Previous studies have addressed the biological effects of brominated flame retardants (Birnbaum and Staskal 2004; Koike et al. 2013; Mariussen and Fonnum 2003; Ogunbayo et al. 2008), including a 2-year bioassay study performed by the National Toxicology Program (NTP), which demonstrated that tetrabromobisphenol A (TBBPA) can induce aggressive uterine tumors in rats (NTP 2013). As pointed out by Osimitz et al., TBBPA has been shown to bind poorly to the estrogen receptor, providing the impetus to study other pathways such as disruption of steroid transport and metabolism. Other groups have demonstrated the ability of TBBPA and flame retardant metabolites to inhibit estrogen sulfotransferase (SULT1E1), with IC50 (median inhibitory concentration) values near the Km for estradiol (Hamers et al. 2008; Kester et al. 2002; Zhang et al. 1998).
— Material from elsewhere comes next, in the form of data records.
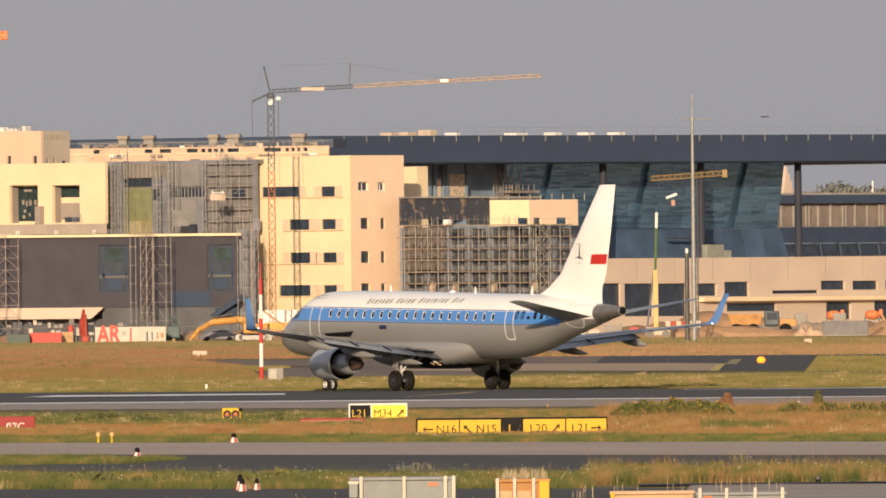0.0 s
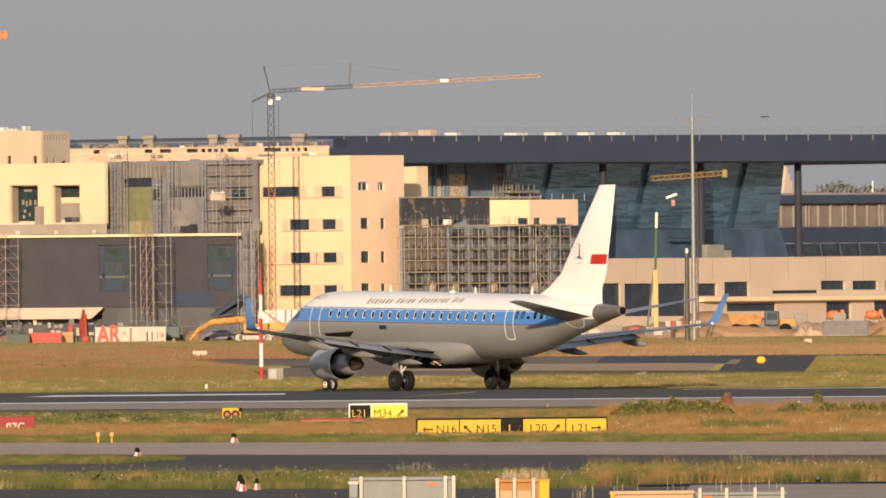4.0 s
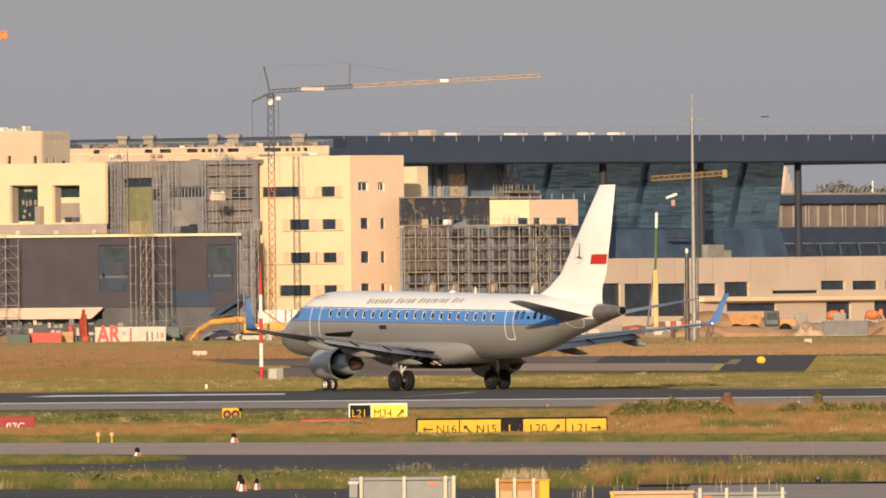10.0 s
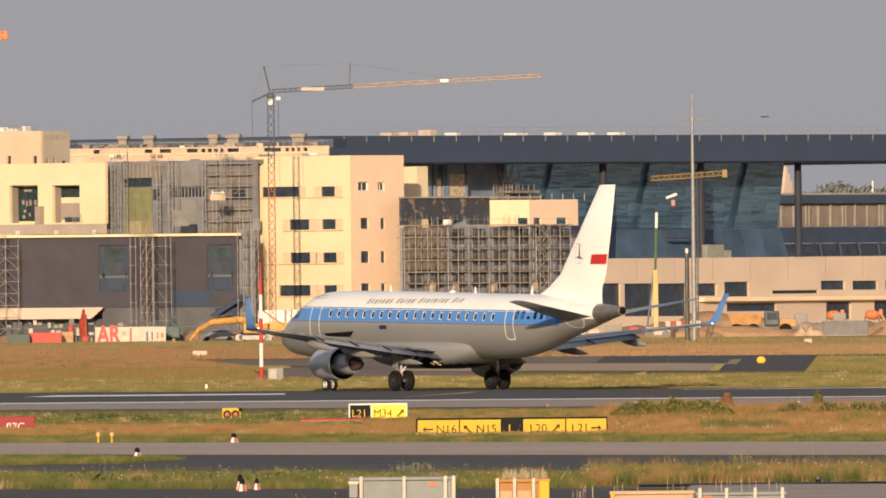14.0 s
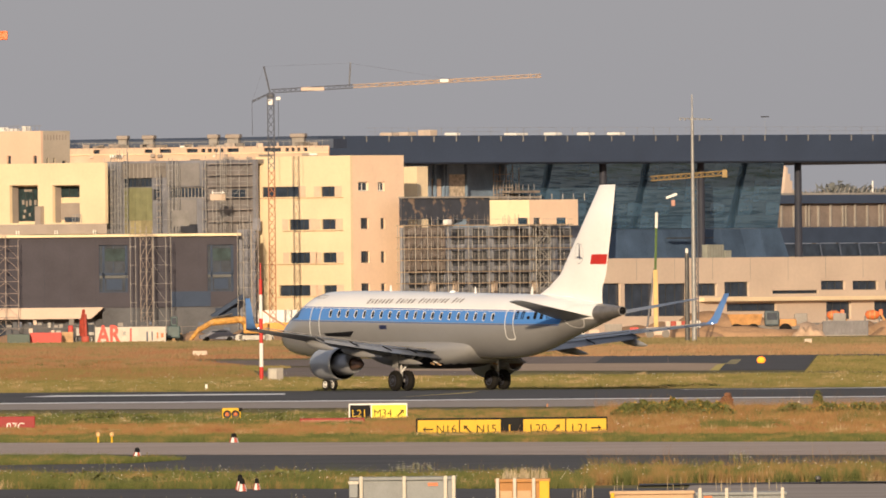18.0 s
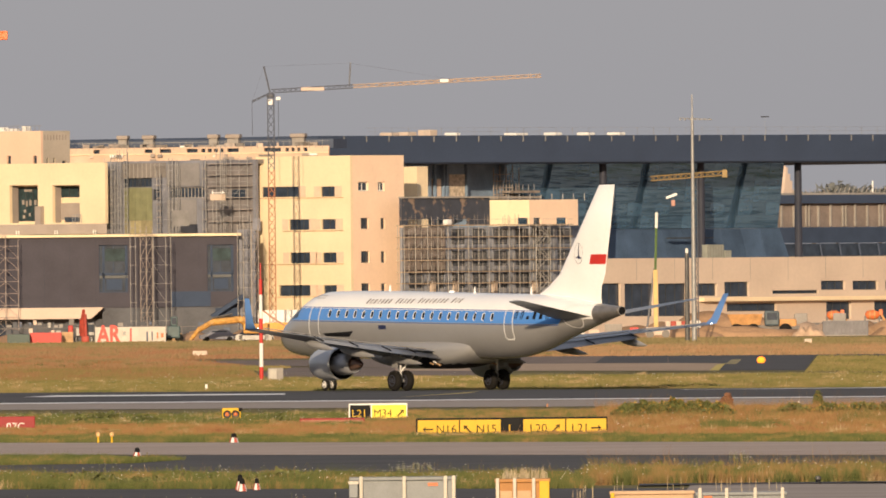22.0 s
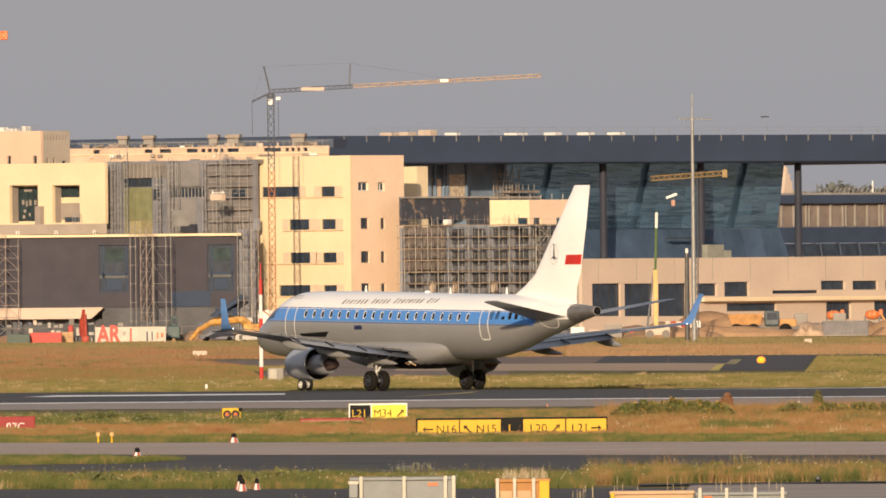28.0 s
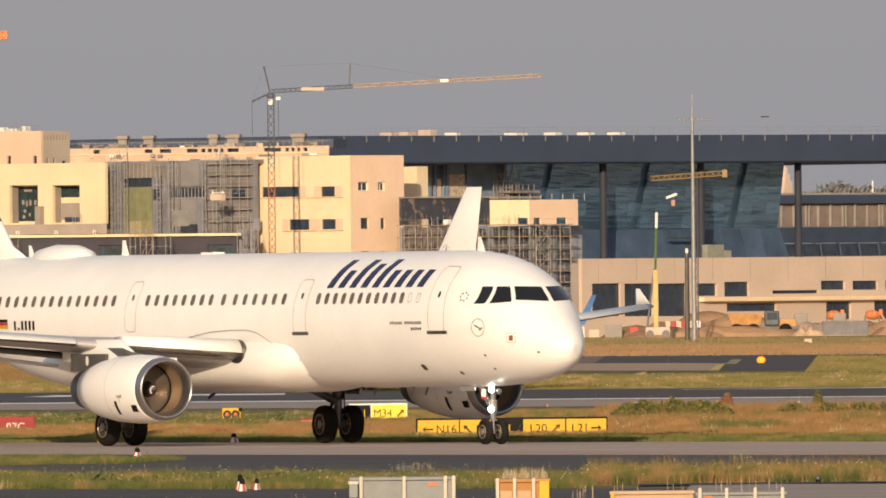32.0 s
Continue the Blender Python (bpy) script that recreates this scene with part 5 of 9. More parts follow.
JET_HULL = Body([(0.0, 0.03, 2.62, 2.52), (0.2, 0.50, 3.00, 2.10), (0.7, 0.90, 3.36, 1.84), (1.5, 1.18, 3.80, 1.68), (2.5, 1.36, 4.35, 1.60), (3.4, 1.45, 4.73, 1.57),
                 (4.5, 1.485, 4.91, 1.57), (6.5, 1.505, 4.93, 1.56), (20.0, 1.505, 4.73, 1.42), (22.0, 1.47, 4.70, 1.50), (24.0, 1.36, 4.66, 1.80), (26.5, 1.05, 4.52, 2.45),
                 (28.8, 0.72, 4.24, 3.02), (30.2, 0.46, 4.10, 3.35), (31.4, 0.22, 4.0, 3.60)])


CORE_STEEL = material("core_steel", (0.30, 0.31, 0.34), 0.35, 0.4, vary=0.12, size=0.6)
BURNT = material("heat_tinted_metal", (0.20, 0.125, 0.095), 0.4, 0.5, vary=0.2, size=0.4)
FAIRING = material("fairing_grey", (0.27, 0.268, 0.27), 0.4, vary=0.06, size=1)
TITLE_G = material("title_grey", (0.22, 0.20, 0.19), 0.5)


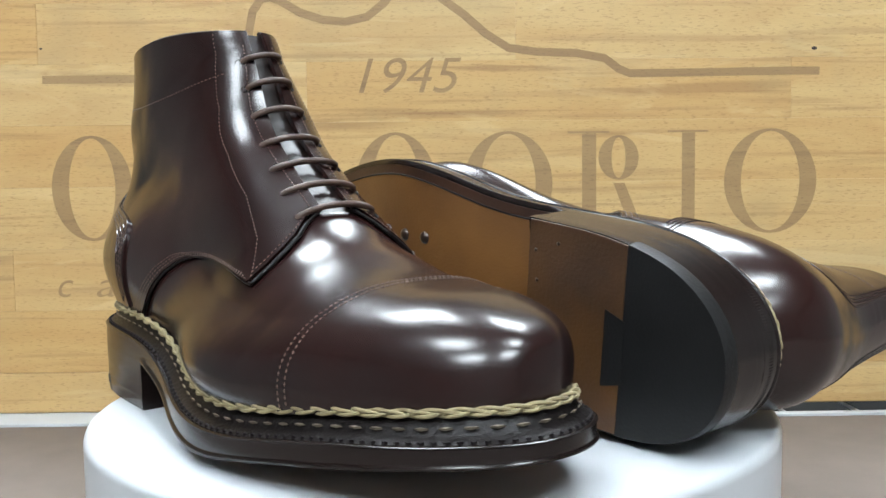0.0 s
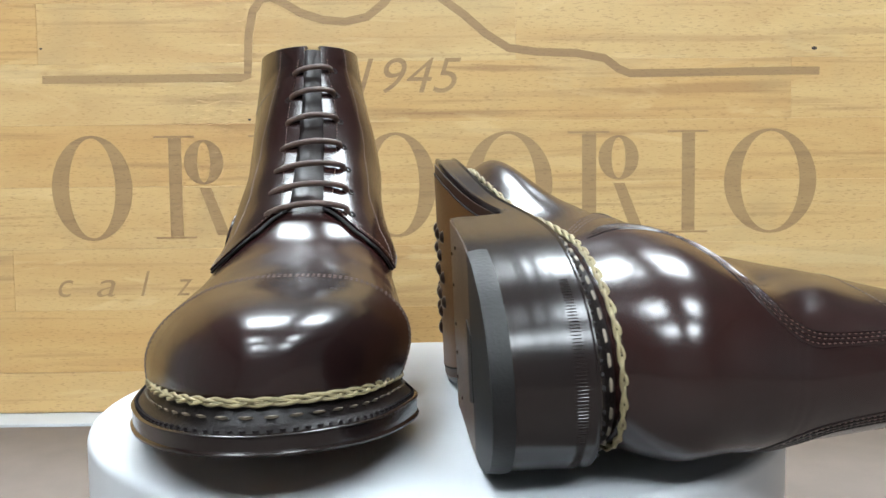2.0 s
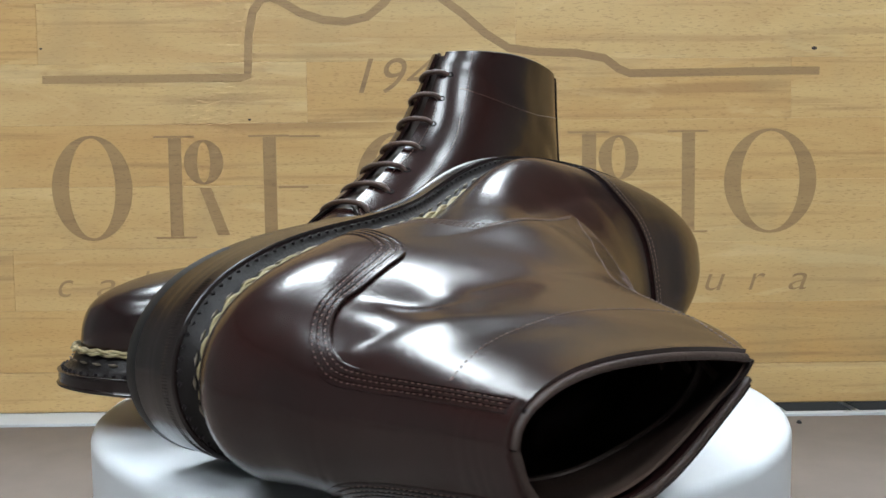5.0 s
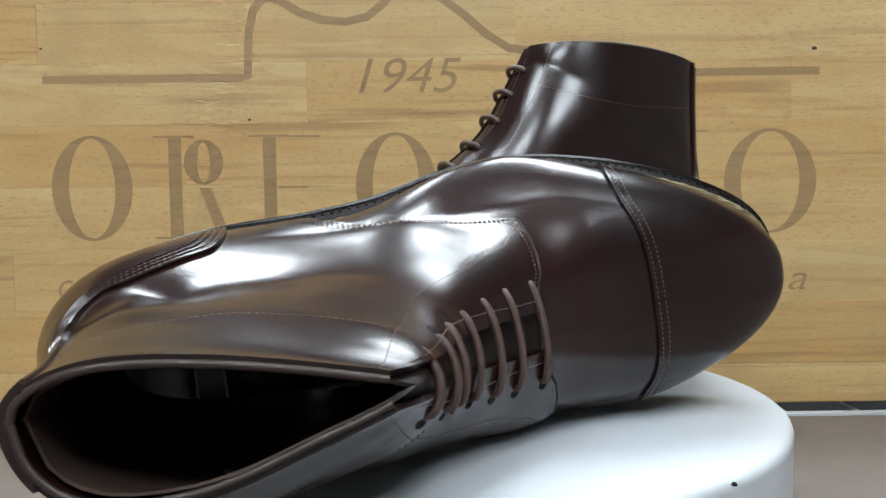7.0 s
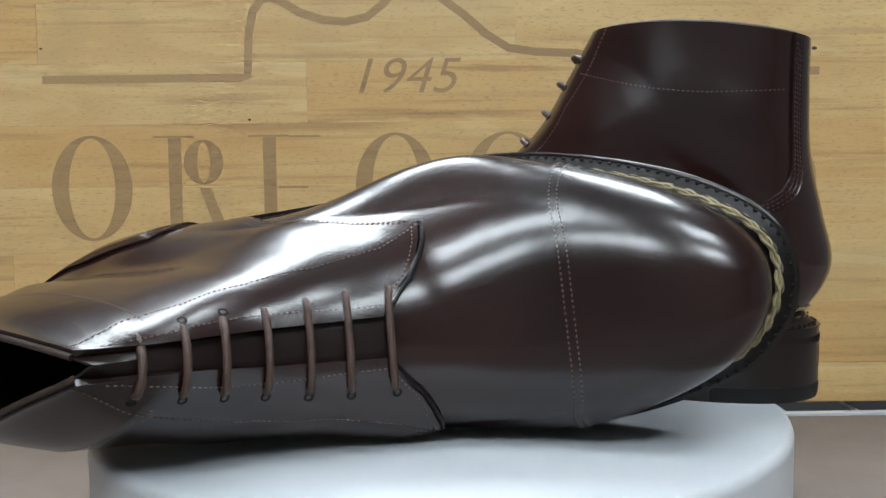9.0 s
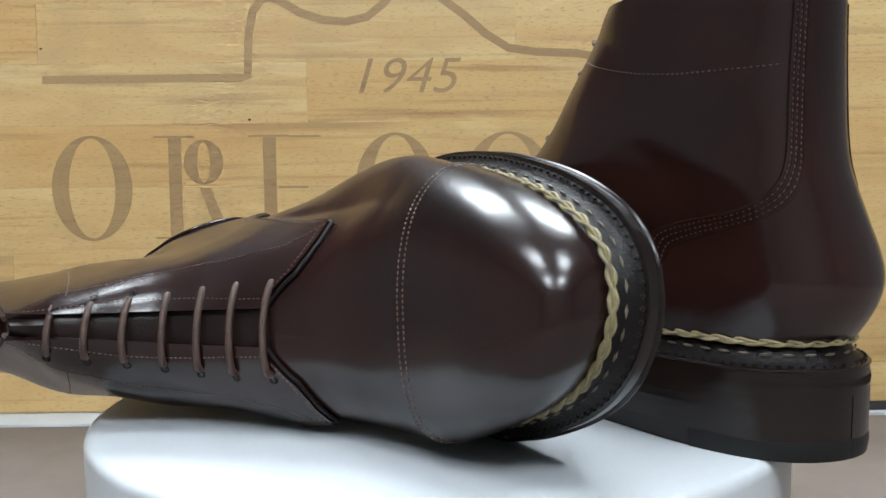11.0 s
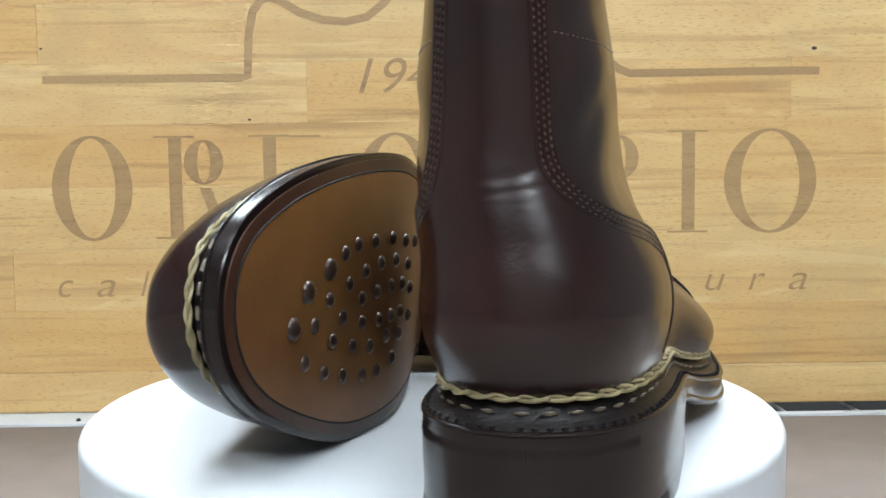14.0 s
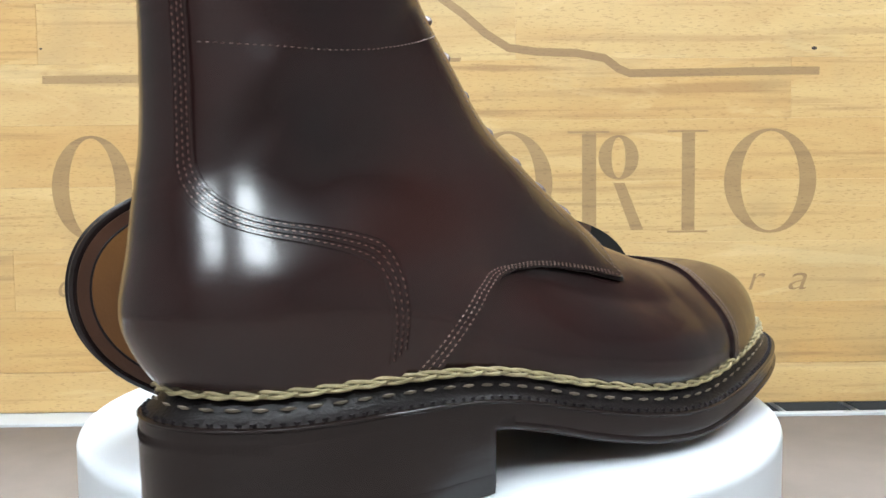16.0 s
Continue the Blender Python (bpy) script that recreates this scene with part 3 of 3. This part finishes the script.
    for sd in (1, -1):
        nv, ns = 64, 72
        u = np.linspace(0, 1, nv)
        top = np.array([gap_v(x, np.interp(x, half_s, half_g)) for x in np.linspace(8.5, 19, 60)])
        v0 = lambda s: np.interp(s, np.linspace(8.5, 19, 60), top)
        S = np.zeros((ns, nv))
        V = np.zeros((ns, nv))
        for i in range(nv):
            vi = u[i] ** 1.25
            low = np.interp(vi, lows_v, lows_s)
            S[:, i] = low + (19 - low) * np.linspace(0, 1, ns)
            start = v0(S[:, i])
            V[:, i] = start + (1 - start) * vi
        quarter = add("quarter", patch(upper(S, V, sd), .016, .014, mirror), LEATHER)
        # edge stitching of the quarter, three rows, and of the facing
        vs = np.linspace(.345, .98, 200)
        rows = []
        for back in (.07, .16, .25):
            rows.append(stitches(np.interp(vs, lows_v, lows_s) + back, vs, sd, .0163, mirror, .0100, .0034, .0022))
        vs = np.linspace(.03, .33, 90)
        rows.append(stitches(np.interp(vs, lows_v, lows_s) + .1, vs, sd, .0163, mirror, .0100, .0034, .0022))
        ss = np.linspace(8.75, 18.2, 200)
        rows.append(stitches(ss, v0(ss) + .012, sd, .0163, mirror, .0100, .0034, .0022))
        sf = np.linspace(8.15, 18.95, 260)
        rows.append(stitches(sf, np.interp(sf, [8.15, 8.8, 10.2, 12, 14.7, 17, 19], [.325, .20, .125, .085, .068, .095, .10]), sd, .0163, mirror, .0100, .0034, .0022))
        vt = np.linspace(.06, .93, 200)
        rows.append(stitches(16.35 + 1.75 * vt, vt, sd, .0163, mirror, .0100, .0034, .0022))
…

Our work (Gosavi et al. 2013) was focused solely on understanding the structural mechanism by which these compounds bind to and inhibit SULT1E1’s ability to metabolize estradiol. The results of our work demonstrate that TBBPA and the 3-OH metabolite of BDE-47, although structurally different, bind in a similar manner at the estradiol binding site. This work suggests that these compounds could have an additive effect on the inhibition of this enzyme. We wholeheartedly agree with Osimitz et al. that the results of our work warrant future studies addressing the potential additive effect of these compounds on steroid metabolism in target tissues.